Goal: Reproduce the listing exactly, with no pictures in your copy.

Start Supplied information

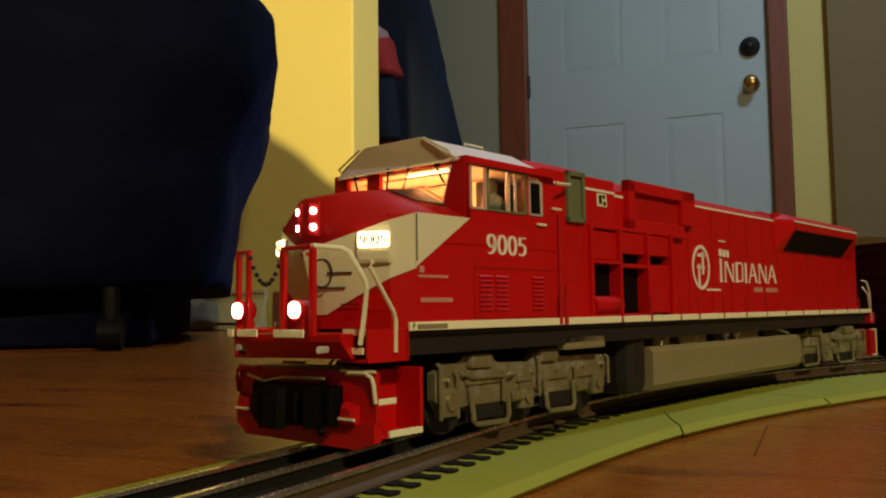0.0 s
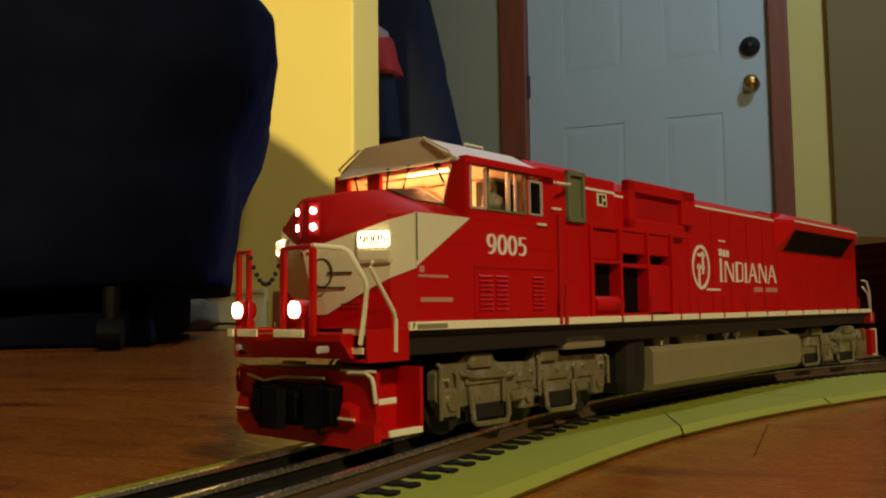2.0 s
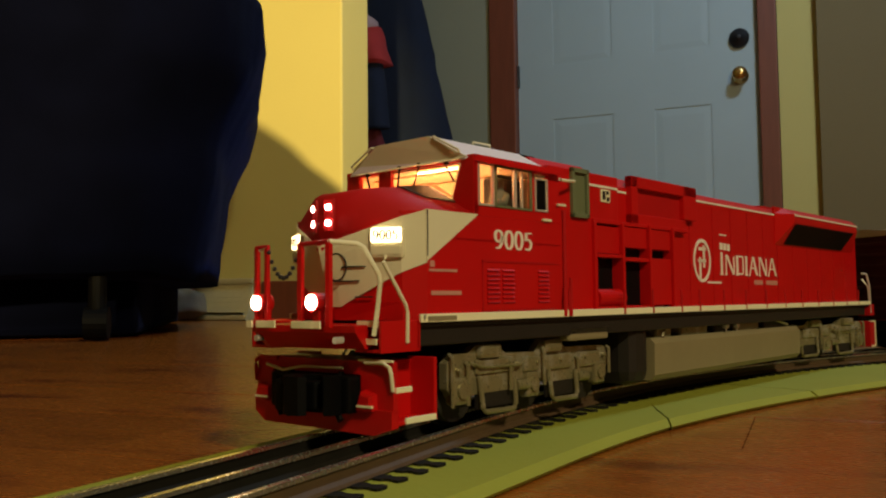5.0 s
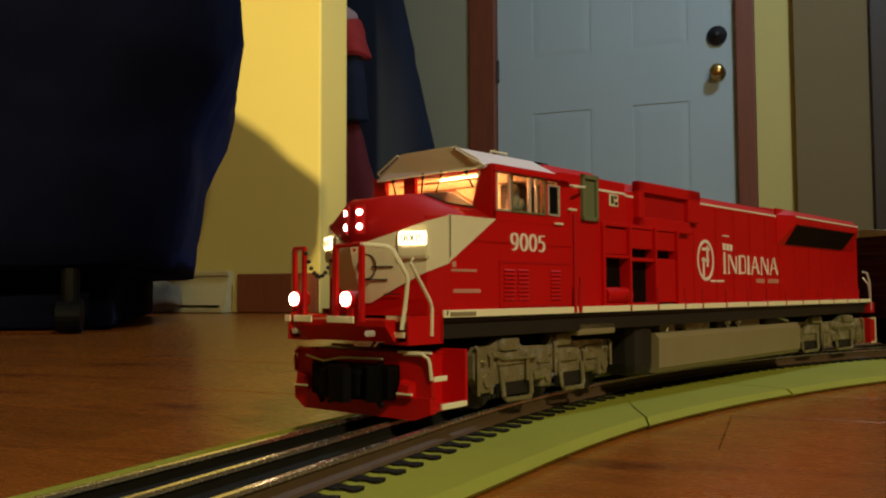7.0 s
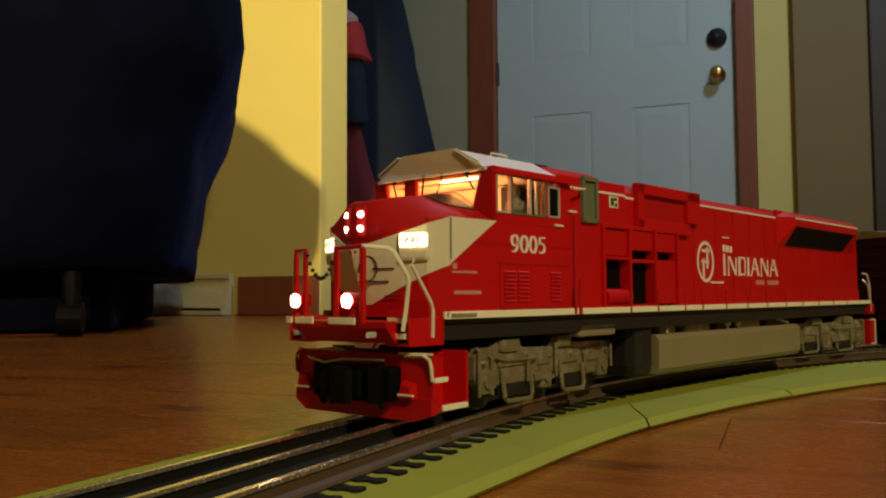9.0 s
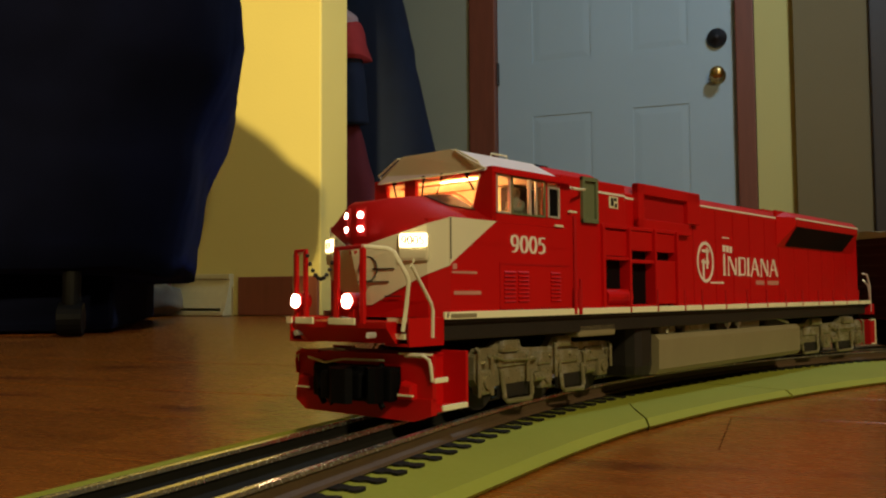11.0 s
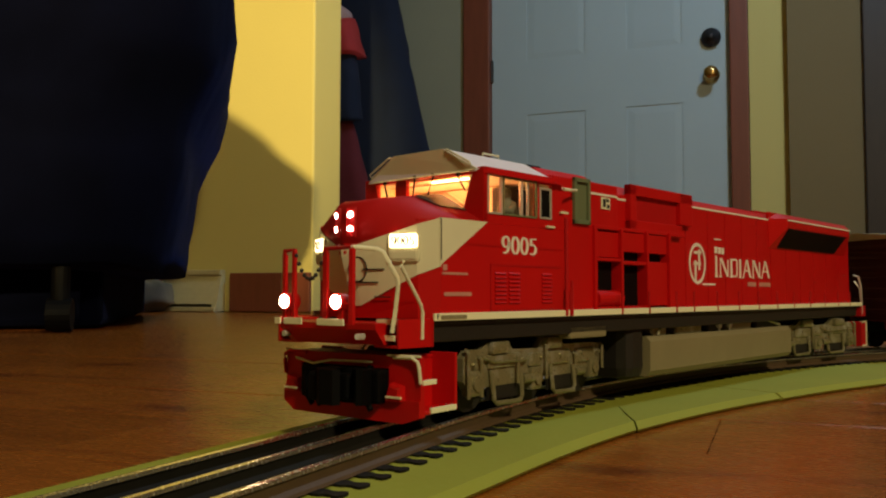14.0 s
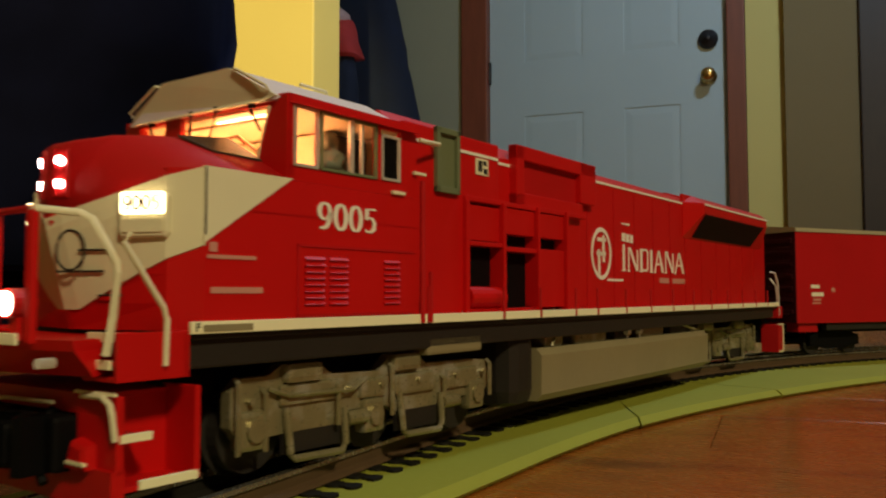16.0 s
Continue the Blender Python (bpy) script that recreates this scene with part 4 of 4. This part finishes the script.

End Supplied information

Response for this exercise:
0.0 s
2.0 s
5.0 s
7.0 s
9.0 s
11.0 s
14.0 s
16.0 s
Continue the Blender Python (bpy) script that recreates this scene with part 4 of 4. This part finishes the script.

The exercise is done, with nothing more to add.